Both the monitoring team and camp members repeatedly called hotline numbers (113 and 114) for the UN Mission to Stabilise Haiti (Minustah) as well as personal contact numbers for Minustah officers and the police.
The IAT’s calls never succeeded in getting protection for the camp, but were lost in a maze of bureaucracy, deferred responsibility, and ineptitude. Meanwhile, camp residents say their cell-phones were stolen by the attackers after they tried to call the hotlines.
The IAT went to the Minustah base with a committee representing the camp. The UN police told the delegation that they don’t patrol after 10pm. The police claimed they had no staff to station anyone near the camp at night.
Both Minustah and the police have bases two blocks away from where the camp was. Minustah officials also said they are unable to enter the camp unless they directly witnessed an attack.
After attacks on three consecutive nights in early July, IAT members spent a night in the camp to document the situation and found that no Minustah or police patrols passed between 1am and 5am, the hours in which the attackers usually came. Minustah claimed they would try to increase patrols but said it wouldn’t prevent attacks.
“Every means of protections that we have pursued or been informed of through protection cluster meetings with Minustah, UN police, and the PNH were not sufficient to prevent the attacks that were happening on a nightly basis”, said the IAT’s Mark Snyder.
Distraught and at an impasse, remaining camp residents finally fled and relocated, only to be attacked at their new site.
This is just one recent and well-documented case of a wider systematic failure on the part of the humanitarian relief and reconstruction complex to protect the basic human rights of internally displaced people.
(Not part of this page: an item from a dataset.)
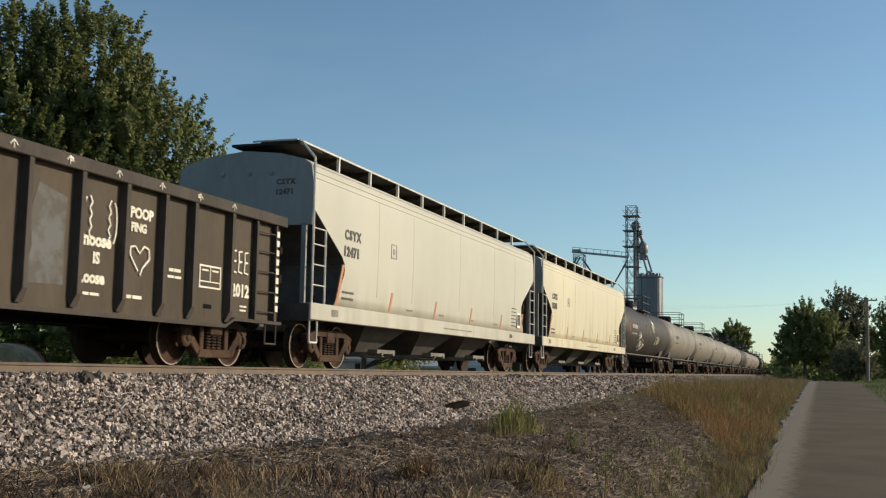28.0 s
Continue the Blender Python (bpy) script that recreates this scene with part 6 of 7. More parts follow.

In the face of this dramatically deteriorating situation, Clinton continued to be disingenuously upbeat and unrealistic about the options available to the average Haitian.
He said: “To all the Haitians who are not on this Commission [the CIRH], you should feel free to talk to the Haitian members and to the rest of us. This should be an exciting period for this country.
“We’re going to give you the first time in history when all your children are going to school. If you choose, we can give Haiti the first time in your history when you’ll be able to provide all your own energy; and you don’t have to send the money overseas.
“If you choose, you can have the first financial system with rapidly growing private businesses.”
The real beneficiaries are the businesses and NGOs using Haiti’s humanitarian crisis as a cash cow. People in the camps know that they are victims of an earthquake, but also increasingly suspect they are victims of a massive, internationally sanctioned fraud.
“These are choices; I want you to enjoy this process”, Clinton added. “But all of you have to feel you own a part of it.”
It is strange to speak of choices, ownership and enjoying a process to people who have nothing, whose choices are all dead-ends, and who are completely alienated from the process that is deciding their future.
After never seeing post-earthquake aid, protection against violent aggressors, or help relocating their camp, despite countless phone calls, meetings and reports by outside observers, Camp Immaculee residents, like most Haitians, have no confidence in the prospects of free and fair elections, portending turbulent times ahead.